* **What you are asked to do**
Copy out the listing that follows, exact in every word, and skip the images.
* * * *
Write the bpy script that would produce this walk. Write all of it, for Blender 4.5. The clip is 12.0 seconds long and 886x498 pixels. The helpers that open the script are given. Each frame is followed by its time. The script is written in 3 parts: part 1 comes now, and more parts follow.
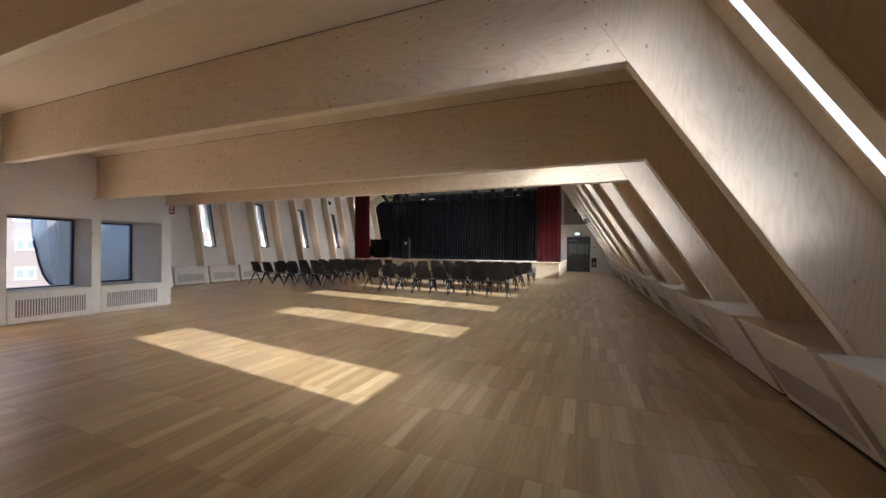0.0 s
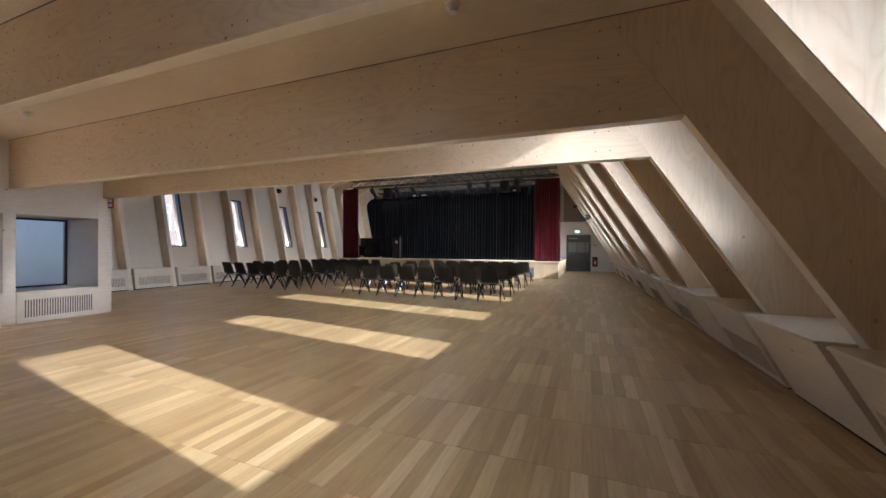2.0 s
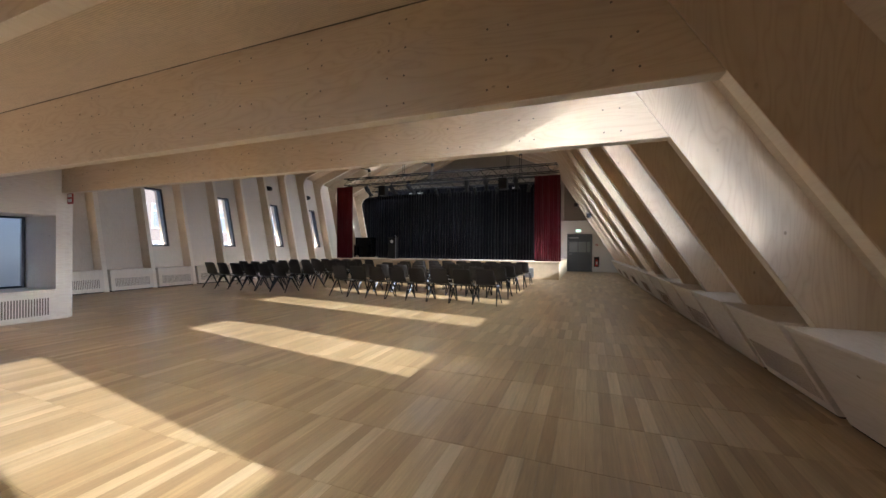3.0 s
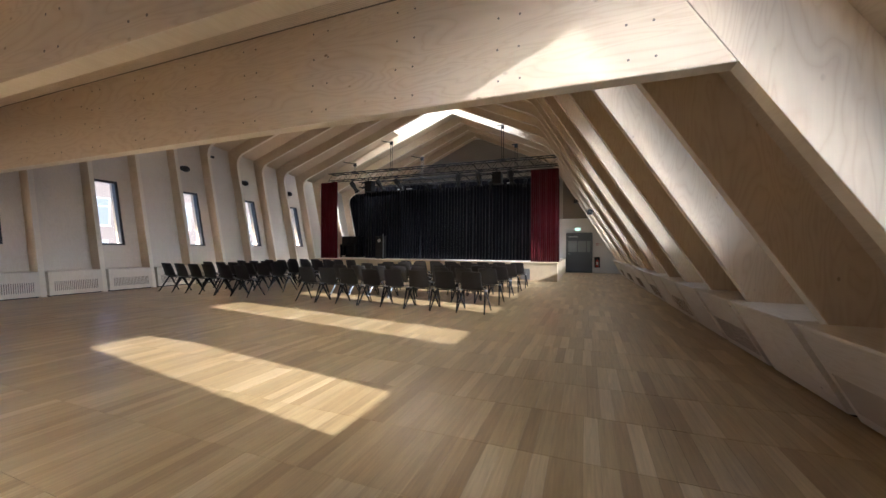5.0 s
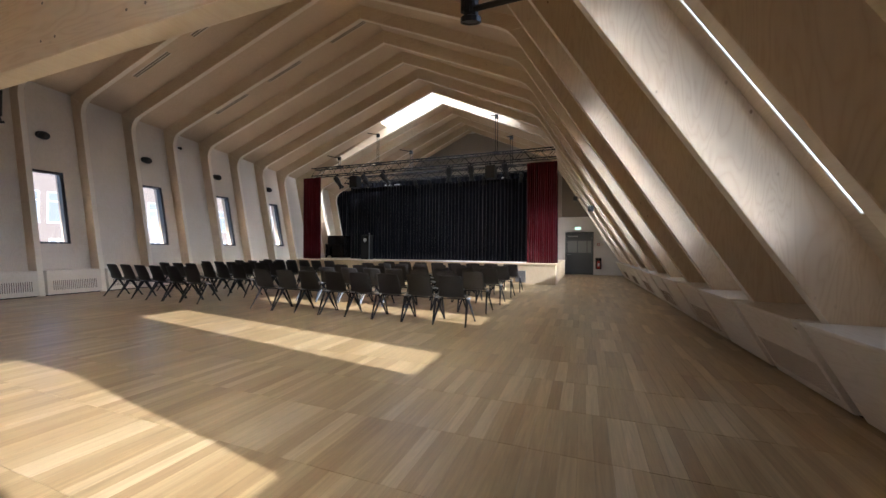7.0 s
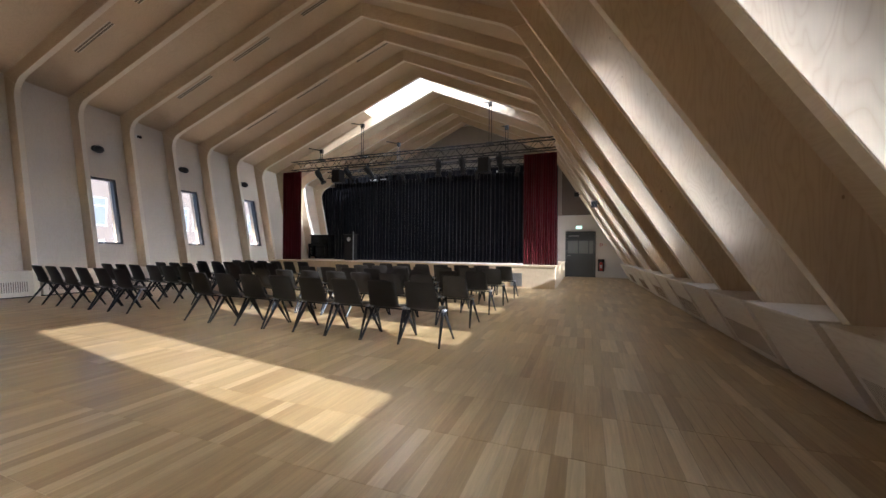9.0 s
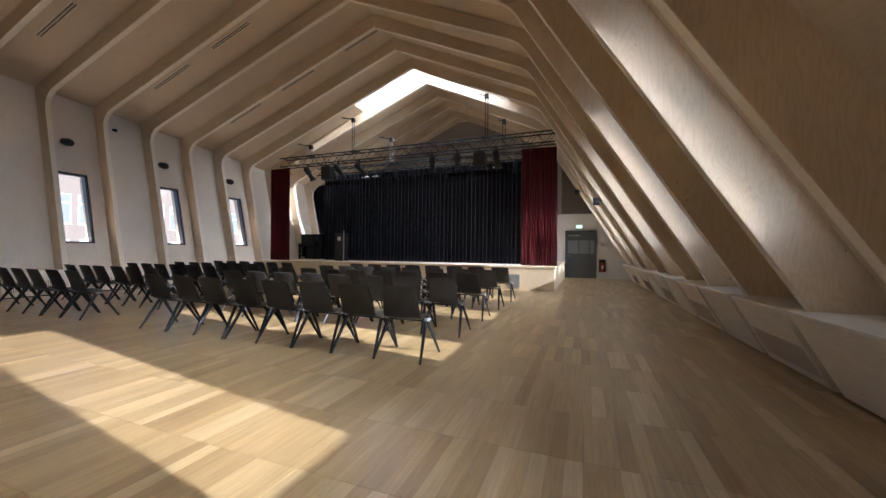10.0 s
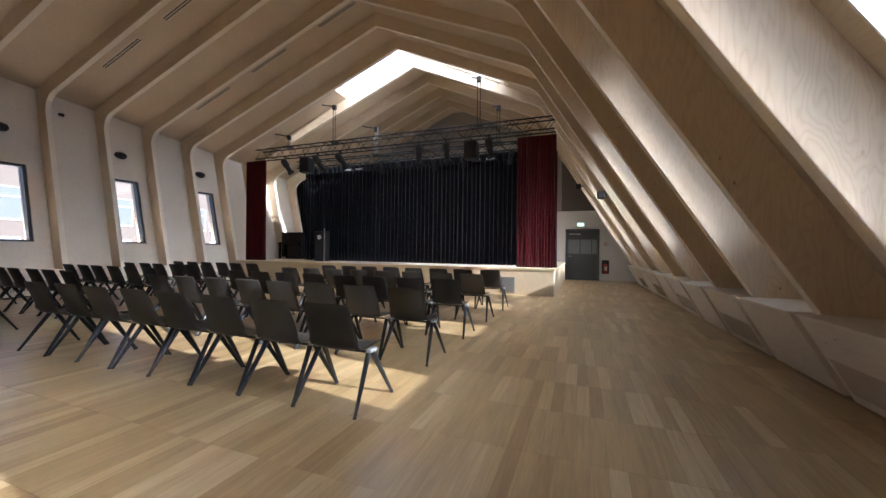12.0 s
* * * *
* **Answer below**
Write the bpy script that would produce this walk. Write all of it, for Blender 4.5. The clip is 12.0 seconds long and 886x498 pixels. The helpers that open the script are given. Each frame is followed by its time. The script is written in 3 parts: part 1 comes now, and more parts follow.
0.0 s
2.0 s
3.0 s
5.0 s
7.0 s
9.0 s
10.0 s
12.0 s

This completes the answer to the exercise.